__Aim of the exercise__
Determine how many lines contain the string "radians" and reply with that number alone.

## Start

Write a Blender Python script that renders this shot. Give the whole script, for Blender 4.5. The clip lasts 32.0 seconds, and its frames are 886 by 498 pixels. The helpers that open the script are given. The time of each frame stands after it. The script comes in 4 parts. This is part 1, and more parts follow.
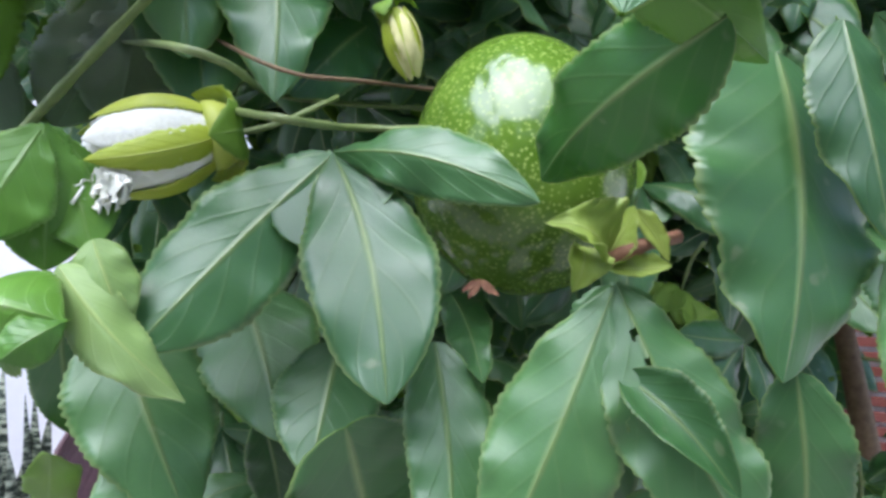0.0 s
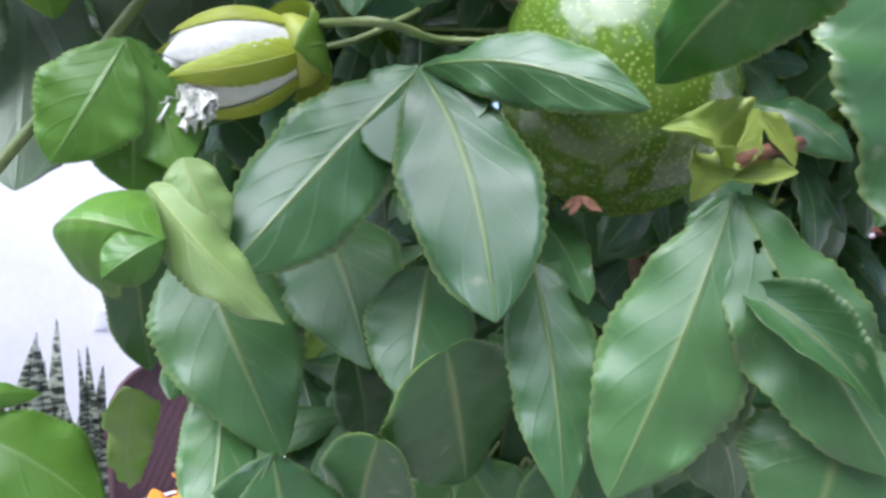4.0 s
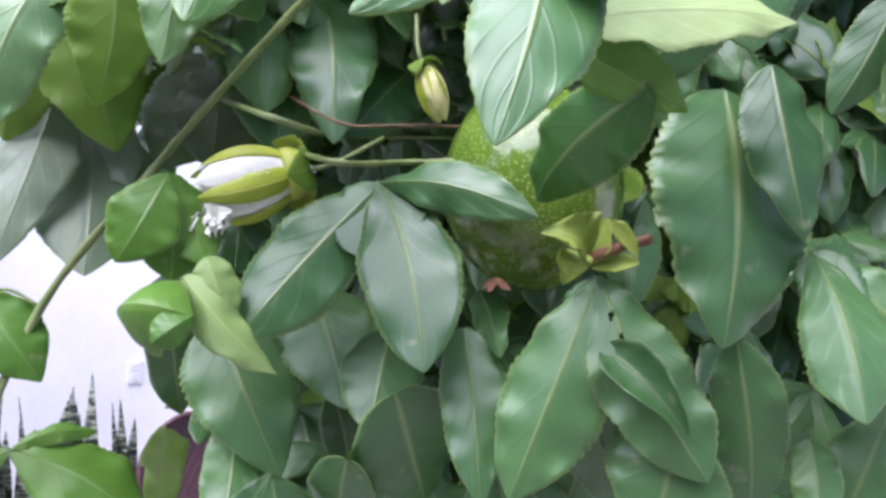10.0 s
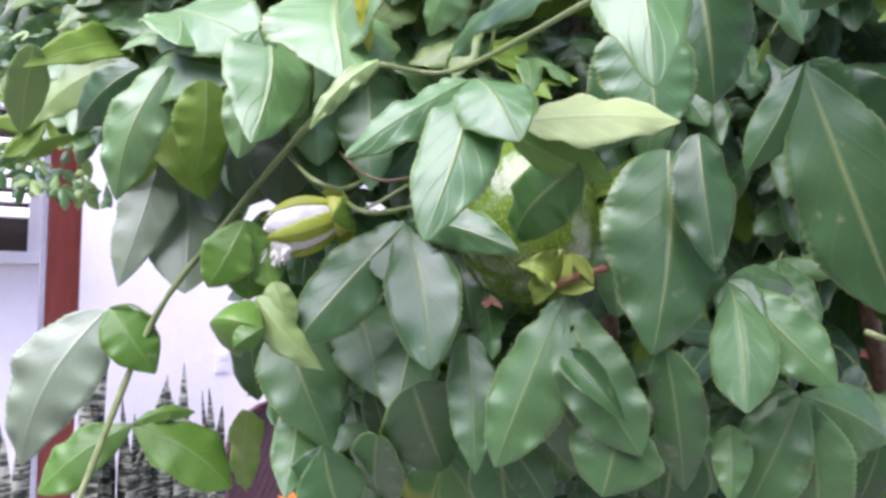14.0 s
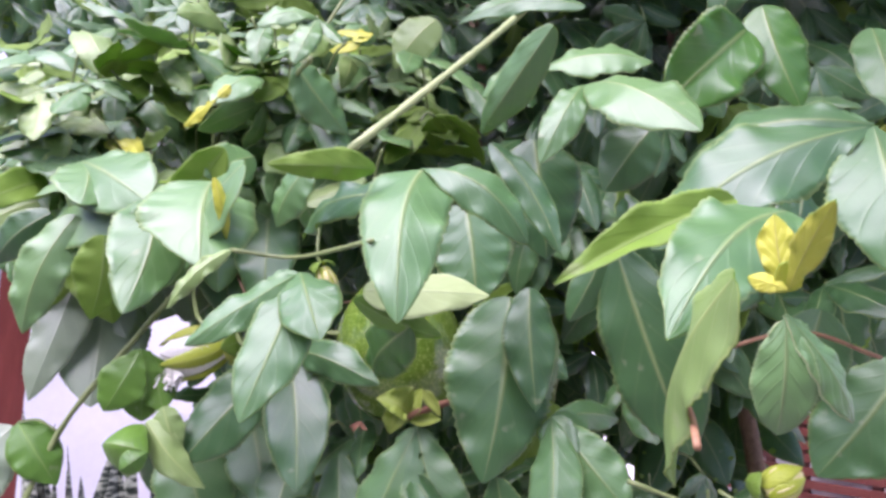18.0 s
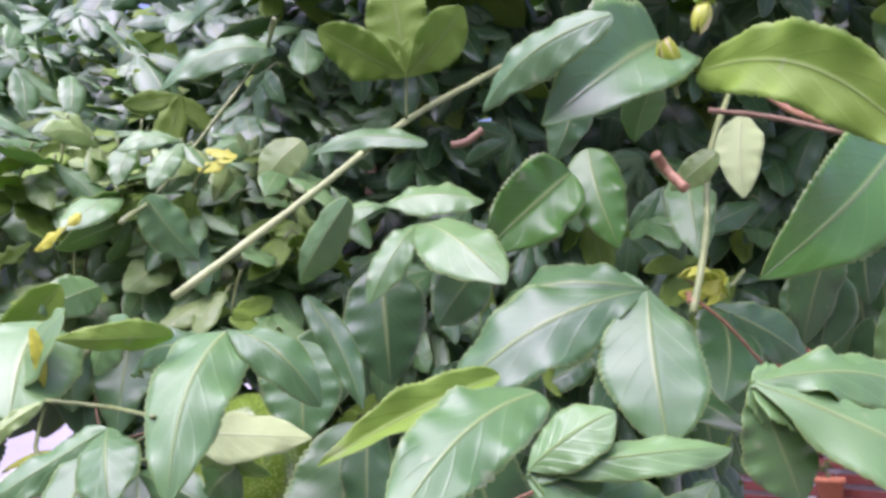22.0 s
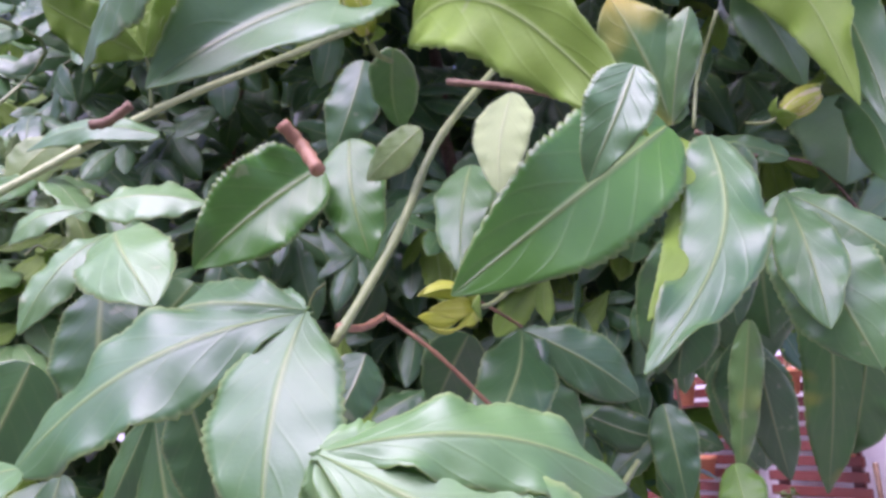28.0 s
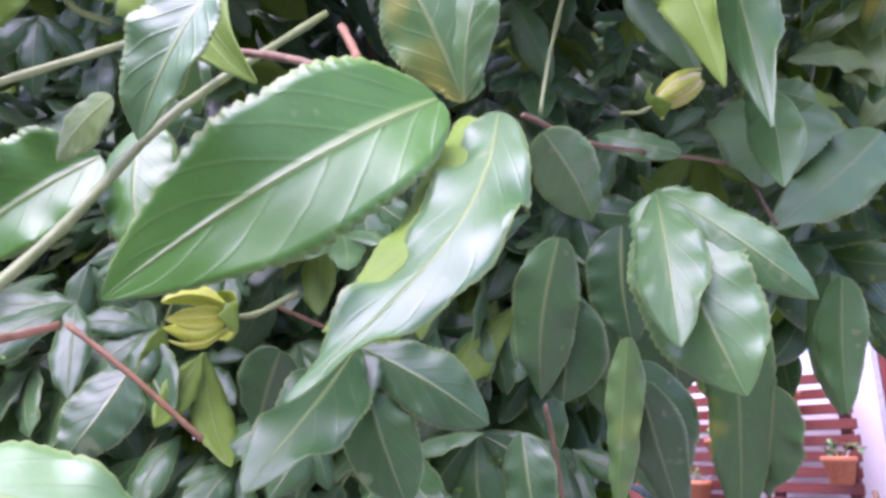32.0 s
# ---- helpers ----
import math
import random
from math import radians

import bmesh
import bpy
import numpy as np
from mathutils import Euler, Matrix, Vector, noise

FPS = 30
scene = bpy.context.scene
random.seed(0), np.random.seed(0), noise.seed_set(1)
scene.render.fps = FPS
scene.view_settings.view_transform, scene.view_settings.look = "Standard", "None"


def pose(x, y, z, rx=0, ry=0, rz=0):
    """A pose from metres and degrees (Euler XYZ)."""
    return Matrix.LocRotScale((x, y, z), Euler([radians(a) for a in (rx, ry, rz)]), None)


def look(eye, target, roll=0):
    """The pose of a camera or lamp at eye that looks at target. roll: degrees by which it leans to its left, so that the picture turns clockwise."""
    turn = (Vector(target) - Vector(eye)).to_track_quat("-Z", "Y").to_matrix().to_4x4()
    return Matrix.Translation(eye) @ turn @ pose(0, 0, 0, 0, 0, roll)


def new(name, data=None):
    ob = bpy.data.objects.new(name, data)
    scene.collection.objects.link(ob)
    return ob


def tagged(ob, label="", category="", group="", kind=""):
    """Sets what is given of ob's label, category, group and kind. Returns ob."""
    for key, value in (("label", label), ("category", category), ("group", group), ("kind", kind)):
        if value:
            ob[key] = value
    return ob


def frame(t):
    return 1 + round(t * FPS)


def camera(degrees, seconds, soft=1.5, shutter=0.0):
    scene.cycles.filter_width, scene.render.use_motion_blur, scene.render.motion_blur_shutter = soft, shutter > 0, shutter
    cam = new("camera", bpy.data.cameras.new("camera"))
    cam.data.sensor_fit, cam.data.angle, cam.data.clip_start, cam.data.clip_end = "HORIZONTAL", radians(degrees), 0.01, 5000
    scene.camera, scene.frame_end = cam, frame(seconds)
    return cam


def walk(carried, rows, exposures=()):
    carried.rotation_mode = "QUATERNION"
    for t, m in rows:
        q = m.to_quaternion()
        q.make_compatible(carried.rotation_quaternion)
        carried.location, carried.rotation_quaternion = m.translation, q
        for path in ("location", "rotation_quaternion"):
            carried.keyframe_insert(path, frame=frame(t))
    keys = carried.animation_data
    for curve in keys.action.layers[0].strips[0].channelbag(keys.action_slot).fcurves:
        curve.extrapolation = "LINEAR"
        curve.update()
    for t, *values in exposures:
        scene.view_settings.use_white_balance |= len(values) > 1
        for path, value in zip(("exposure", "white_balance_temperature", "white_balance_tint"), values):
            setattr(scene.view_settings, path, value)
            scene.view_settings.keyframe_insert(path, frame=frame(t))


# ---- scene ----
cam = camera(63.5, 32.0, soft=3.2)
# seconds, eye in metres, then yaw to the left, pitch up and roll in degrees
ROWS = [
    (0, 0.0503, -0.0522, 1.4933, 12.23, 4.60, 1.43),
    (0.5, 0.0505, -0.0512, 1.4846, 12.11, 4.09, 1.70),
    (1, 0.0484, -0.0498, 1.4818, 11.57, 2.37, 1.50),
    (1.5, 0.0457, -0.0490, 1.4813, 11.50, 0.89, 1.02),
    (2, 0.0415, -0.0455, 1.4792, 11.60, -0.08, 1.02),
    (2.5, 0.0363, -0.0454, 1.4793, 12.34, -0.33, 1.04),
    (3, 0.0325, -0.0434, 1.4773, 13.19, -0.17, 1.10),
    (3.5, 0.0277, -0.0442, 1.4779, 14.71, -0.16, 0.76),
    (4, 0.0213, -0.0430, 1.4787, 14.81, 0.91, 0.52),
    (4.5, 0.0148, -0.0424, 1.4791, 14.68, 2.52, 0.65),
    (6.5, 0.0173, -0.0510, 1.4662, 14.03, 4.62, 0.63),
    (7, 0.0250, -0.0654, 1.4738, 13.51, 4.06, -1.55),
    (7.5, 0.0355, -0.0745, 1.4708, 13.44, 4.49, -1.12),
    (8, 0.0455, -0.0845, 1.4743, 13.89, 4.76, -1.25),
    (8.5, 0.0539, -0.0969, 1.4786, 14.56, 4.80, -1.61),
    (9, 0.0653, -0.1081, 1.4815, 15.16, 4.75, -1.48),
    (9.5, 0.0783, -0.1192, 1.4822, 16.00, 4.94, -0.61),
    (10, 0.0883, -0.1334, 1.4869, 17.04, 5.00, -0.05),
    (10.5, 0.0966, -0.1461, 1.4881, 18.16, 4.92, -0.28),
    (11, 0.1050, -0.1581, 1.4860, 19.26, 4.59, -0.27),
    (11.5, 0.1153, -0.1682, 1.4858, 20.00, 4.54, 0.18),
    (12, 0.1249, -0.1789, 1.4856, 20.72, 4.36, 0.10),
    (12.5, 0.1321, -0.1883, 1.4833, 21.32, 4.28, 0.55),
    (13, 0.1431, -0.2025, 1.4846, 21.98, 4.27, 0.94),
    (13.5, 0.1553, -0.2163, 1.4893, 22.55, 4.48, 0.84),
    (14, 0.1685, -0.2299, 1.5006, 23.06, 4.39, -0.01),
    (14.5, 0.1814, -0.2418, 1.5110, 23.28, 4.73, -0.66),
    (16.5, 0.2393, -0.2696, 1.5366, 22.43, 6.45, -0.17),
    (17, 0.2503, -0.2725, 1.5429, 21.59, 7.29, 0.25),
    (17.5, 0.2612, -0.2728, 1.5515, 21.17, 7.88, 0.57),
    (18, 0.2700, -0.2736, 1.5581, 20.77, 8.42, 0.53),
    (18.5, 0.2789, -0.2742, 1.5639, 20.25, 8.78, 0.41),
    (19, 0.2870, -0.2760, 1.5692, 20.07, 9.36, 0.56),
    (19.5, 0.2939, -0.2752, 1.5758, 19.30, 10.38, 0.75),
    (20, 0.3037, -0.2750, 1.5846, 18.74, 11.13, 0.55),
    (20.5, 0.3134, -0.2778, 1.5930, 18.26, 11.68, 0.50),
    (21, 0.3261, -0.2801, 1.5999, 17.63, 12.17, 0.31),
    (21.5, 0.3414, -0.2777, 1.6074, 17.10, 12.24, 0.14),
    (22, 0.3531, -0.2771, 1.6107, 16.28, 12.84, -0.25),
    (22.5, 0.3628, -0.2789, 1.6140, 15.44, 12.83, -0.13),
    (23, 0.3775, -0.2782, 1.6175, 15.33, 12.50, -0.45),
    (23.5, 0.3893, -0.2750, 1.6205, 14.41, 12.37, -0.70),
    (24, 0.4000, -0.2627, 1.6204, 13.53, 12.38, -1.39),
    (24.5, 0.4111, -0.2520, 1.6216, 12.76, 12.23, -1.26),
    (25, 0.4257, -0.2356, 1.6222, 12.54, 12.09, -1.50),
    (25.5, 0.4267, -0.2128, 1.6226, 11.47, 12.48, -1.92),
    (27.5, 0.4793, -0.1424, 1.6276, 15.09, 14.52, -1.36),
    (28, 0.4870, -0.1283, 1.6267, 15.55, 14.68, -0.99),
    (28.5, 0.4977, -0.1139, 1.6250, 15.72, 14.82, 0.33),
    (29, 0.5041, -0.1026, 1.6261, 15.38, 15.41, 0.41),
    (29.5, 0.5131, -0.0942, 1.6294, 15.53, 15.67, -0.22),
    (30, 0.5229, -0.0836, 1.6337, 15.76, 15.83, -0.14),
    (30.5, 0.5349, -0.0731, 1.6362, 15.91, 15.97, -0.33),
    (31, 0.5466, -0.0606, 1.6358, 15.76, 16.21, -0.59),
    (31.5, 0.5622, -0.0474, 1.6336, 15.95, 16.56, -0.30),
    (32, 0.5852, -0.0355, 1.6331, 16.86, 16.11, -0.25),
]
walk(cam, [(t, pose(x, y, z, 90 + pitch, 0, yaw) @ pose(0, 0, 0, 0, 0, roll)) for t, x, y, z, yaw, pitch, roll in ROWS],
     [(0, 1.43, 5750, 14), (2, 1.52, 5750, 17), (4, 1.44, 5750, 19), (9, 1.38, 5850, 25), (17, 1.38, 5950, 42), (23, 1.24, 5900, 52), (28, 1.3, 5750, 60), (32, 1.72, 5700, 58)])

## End

__Task solution__
3